**JOB:** Extract the lines from the start through the line that holds "arm_foot = [(1.955", both included, omitting all images.

[Rows from a dataset of clips and code]
###
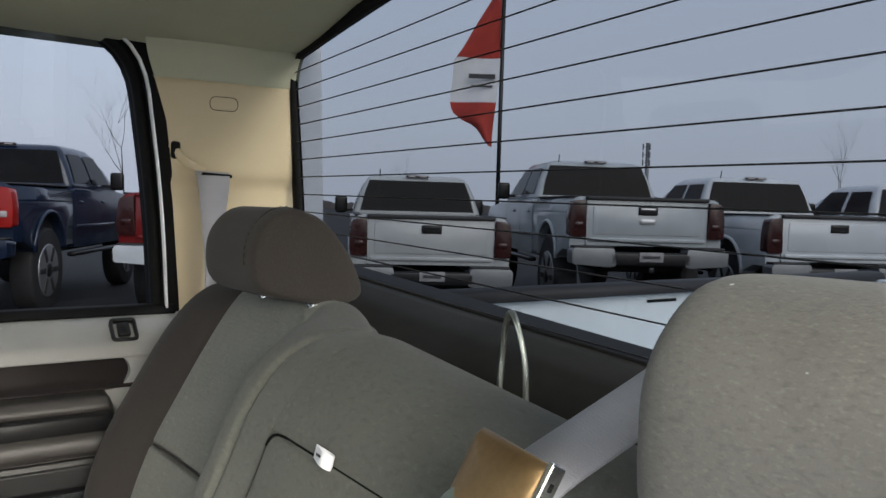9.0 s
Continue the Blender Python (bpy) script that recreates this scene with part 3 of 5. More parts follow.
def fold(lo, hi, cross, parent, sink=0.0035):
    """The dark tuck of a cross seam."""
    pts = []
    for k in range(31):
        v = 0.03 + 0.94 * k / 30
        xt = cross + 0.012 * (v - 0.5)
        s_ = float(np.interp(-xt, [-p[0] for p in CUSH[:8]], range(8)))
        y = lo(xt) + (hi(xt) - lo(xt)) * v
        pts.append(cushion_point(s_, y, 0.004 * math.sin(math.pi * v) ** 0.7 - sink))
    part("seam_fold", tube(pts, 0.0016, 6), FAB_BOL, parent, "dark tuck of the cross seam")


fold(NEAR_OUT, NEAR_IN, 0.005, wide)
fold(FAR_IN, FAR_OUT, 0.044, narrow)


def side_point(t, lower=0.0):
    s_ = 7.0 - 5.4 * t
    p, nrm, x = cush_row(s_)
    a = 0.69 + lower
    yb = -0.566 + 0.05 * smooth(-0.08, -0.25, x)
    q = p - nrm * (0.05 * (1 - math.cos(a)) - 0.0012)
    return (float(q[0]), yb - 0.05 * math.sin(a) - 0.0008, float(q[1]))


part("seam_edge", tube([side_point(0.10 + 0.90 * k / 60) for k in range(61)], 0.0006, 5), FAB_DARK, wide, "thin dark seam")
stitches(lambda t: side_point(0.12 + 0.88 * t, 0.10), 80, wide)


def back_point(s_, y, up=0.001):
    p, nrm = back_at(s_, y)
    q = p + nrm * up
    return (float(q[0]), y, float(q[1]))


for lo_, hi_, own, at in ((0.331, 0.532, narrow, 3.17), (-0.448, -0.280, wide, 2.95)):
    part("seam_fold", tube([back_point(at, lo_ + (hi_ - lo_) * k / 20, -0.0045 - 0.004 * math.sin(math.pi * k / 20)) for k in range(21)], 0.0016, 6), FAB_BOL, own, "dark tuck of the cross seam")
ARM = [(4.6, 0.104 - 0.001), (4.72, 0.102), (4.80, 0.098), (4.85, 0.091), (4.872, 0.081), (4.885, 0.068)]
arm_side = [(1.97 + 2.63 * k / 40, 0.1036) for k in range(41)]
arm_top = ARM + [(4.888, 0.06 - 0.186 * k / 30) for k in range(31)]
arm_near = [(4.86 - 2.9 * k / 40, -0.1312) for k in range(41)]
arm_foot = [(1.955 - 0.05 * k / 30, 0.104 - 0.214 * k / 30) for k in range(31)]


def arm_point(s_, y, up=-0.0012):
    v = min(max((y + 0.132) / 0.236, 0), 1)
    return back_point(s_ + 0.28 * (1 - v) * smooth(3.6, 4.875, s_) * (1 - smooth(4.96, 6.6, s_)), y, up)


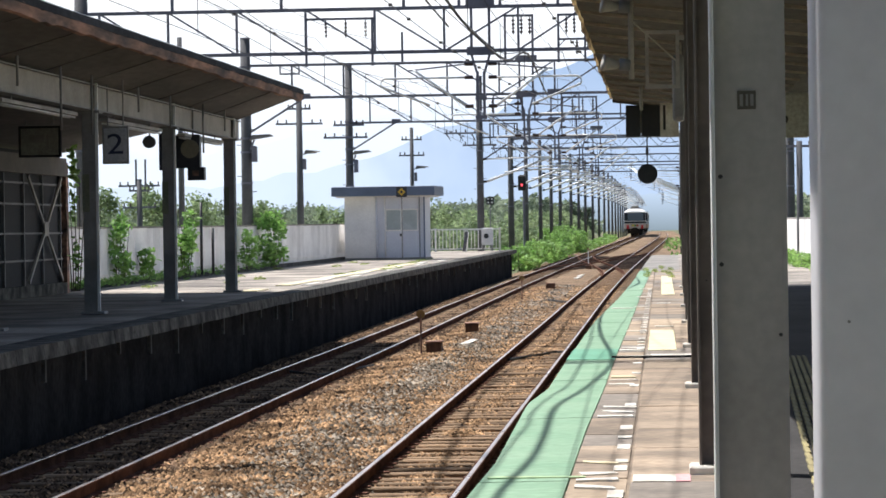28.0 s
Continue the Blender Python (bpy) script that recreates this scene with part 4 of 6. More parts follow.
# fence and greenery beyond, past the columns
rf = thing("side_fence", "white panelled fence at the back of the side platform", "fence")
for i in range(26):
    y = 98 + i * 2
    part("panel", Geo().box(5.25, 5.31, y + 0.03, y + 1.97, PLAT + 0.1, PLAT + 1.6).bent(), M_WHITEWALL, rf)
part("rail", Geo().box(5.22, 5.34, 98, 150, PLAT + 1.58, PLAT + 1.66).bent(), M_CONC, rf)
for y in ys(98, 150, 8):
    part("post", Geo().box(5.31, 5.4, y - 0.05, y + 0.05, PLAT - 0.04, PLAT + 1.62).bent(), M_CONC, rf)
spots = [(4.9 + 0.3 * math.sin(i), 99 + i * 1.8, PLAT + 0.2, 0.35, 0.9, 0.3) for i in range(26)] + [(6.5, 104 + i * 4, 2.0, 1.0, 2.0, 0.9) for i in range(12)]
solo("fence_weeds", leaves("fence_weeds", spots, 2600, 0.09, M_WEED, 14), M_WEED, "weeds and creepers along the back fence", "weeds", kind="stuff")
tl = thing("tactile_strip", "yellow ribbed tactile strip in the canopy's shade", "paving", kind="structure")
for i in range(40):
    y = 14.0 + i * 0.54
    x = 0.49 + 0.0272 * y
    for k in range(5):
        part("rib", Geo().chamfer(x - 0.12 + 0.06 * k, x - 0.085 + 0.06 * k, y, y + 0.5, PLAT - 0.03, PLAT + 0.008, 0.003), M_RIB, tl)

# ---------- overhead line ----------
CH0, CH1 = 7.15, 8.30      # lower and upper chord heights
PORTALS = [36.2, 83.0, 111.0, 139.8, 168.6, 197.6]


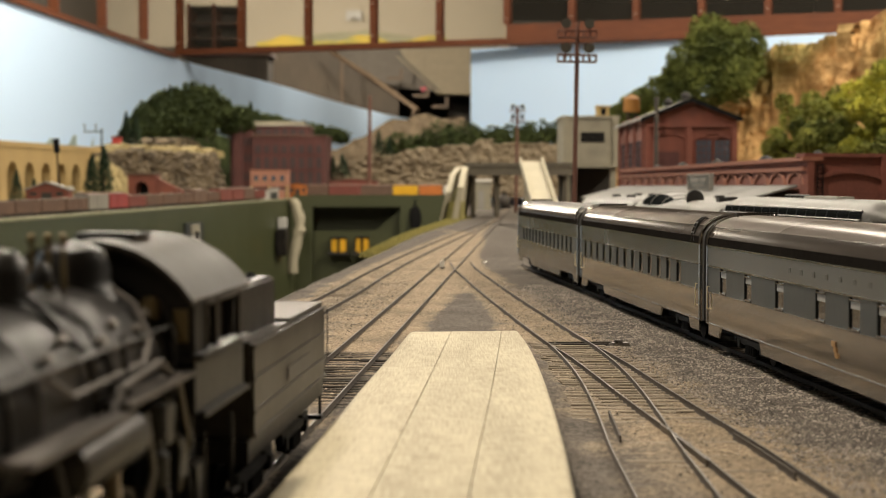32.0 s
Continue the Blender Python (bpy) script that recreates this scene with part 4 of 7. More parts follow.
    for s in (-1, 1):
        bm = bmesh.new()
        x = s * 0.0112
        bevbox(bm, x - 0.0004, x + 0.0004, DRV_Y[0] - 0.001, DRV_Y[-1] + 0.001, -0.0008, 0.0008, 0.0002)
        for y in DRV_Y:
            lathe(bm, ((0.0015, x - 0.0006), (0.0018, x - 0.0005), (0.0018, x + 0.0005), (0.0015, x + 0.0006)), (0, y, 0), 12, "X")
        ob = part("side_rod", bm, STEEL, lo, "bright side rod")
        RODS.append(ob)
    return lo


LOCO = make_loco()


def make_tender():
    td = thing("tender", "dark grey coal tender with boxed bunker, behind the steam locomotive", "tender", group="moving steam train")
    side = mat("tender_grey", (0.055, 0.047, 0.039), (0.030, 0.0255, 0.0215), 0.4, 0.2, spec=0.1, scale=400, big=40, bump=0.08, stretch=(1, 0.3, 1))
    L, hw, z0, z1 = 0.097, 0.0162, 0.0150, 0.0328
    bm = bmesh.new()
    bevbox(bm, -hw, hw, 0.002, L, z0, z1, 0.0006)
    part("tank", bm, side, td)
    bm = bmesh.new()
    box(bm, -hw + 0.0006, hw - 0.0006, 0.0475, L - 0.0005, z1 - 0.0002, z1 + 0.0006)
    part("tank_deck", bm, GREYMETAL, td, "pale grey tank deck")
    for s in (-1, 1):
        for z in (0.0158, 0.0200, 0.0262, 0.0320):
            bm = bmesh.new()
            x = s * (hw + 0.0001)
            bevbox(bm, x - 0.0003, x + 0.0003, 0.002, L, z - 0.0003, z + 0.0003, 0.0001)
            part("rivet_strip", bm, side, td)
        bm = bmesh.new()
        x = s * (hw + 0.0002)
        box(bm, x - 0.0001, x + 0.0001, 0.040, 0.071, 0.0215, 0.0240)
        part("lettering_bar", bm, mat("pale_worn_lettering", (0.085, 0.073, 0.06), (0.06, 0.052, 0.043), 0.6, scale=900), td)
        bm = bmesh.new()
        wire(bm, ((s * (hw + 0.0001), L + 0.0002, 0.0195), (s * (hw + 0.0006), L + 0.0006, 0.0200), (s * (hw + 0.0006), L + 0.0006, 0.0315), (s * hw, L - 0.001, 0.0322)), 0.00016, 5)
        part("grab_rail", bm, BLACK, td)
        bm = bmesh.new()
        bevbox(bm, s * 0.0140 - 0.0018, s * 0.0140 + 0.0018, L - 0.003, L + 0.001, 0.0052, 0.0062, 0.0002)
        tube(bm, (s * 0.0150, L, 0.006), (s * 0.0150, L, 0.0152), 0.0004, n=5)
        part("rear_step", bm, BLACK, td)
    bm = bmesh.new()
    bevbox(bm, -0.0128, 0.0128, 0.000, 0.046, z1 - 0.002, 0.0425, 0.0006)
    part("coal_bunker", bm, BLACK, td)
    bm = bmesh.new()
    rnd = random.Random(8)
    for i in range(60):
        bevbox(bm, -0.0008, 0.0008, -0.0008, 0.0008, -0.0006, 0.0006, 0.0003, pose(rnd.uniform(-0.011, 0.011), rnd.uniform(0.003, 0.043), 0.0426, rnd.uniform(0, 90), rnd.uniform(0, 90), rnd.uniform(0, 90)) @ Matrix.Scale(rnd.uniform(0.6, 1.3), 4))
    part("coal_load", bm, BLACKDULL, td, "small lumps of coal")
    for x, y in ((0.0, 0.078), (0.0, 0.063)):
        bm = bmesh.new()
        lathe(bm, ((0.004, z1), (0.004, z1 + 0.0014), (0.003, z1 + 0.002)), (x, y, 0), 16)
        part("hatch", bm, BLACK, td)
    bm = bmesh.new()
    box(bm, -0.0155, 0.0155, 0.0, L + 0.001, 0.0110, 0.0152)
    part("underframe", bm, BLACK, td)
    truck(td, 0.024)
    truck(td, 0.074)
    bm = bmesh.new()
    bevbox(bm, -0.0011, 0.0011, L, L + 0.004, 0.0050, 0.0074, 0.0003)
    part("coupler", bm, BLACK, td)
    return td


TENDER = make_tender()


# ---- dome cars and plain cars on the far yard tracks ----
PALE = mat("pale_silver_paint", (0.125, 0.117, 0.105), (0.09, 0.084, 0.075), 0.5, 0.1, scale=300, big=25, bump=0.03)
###
**EXERCISE RESULT:**
9.0 s
Continue the Blender Python (bpy) script that recreates this scene with part 3 of 5. More parts follow.
def fold(lo, hi, cross, parent, sink=0.0035):
    """The dark tuck of a cross seam."""
    pts = []
    for k in range(31):
        v = 0.03 + 0.94 * k / 30
        xt = cross + 0.012 * (v - 0.5)
        s_ = float(np.interp(-xt, [-p[0] for p in CUSH[:8]], range(8)))
        y = lo(xt) + (hi(xt) - lo(xt)) * v
        pts.append(cushion_point(s_, y, 0.004 * math.sin(math.pi * v) ** 0.7 - sink))
    part("seam_fold", tube(pts, 0.0016, 6), FAB_BOL, parent, "dark tuck of the cross seam")


fold(NEAR_OUT, NEAR_IN, 0.005, wide)
fold(FAR_IN, FAR_OUT, 0.044, narrow)


def side_point(t, lower=0.0):
    s_ = 7.0 - 5.4 * t
    p, nrm, x = cush_row(s_)
    a = 0.69 + lower
    yb = -0.566 + 0.05 * smooth(-0.08, -0.25, x)
    q = p - nrm * (0.05 * (1 - math.cos(a)) - 0.0012)
    return (float(q[0]), yb - 0.05 * math.sin(a) - 0.0008, float(q[1]))


part("seam_edge", tube([side_point(0.10 + 0.90 * k / 60) for k in range(61)], 0.0006, 5), FAB_DARK, wide, "thin dark seam")
stitches(lambda t: side_point(0.12 + 0.88 * t, 0.10), 80, wide)


def back_point(s_, y, up=0.001):
    p, nrm = back_at(s_, y)
    q = p + nrm * up
    return (float(q[0]), y, float(q[1]))


for lo_, hi_, own, at in ((0.331, 0.532, narrow, 3.17), (-0.448, -0.280, wide, 2.95)):
    part("seam_fold", tube([back_point(at, lo_ + (hi_ - lo_) * k / 20, -0.0045 - 0.004 * math.sin(math.pi * k / 20)) for k in range(21)], 0.0016, 6), FAB_BOL, own, "dark tuck of the cross seam")
ARM = [(4.6, 0.104 - 0.001), (4.72, 0.102), (4.80, 0.098), (4.85, 0.091), (4.872, 0.081), (4.885, 0.068)]
arm_side = [(1.97 + 2.63 * k / 40, 0.1036) for k in range(41)]
arm_top = ARM + [(4.888, 0.06 - 0.186 * k / 30) for k in range(31)]
arm_near = [(4.86 - 2.9 * k / 40, -0.1312) for k in range(41)]
arm_foot = [(1.955 - 0.05 * k / 30, 0.104 - 0.214 * k / 30) for k in range(31)]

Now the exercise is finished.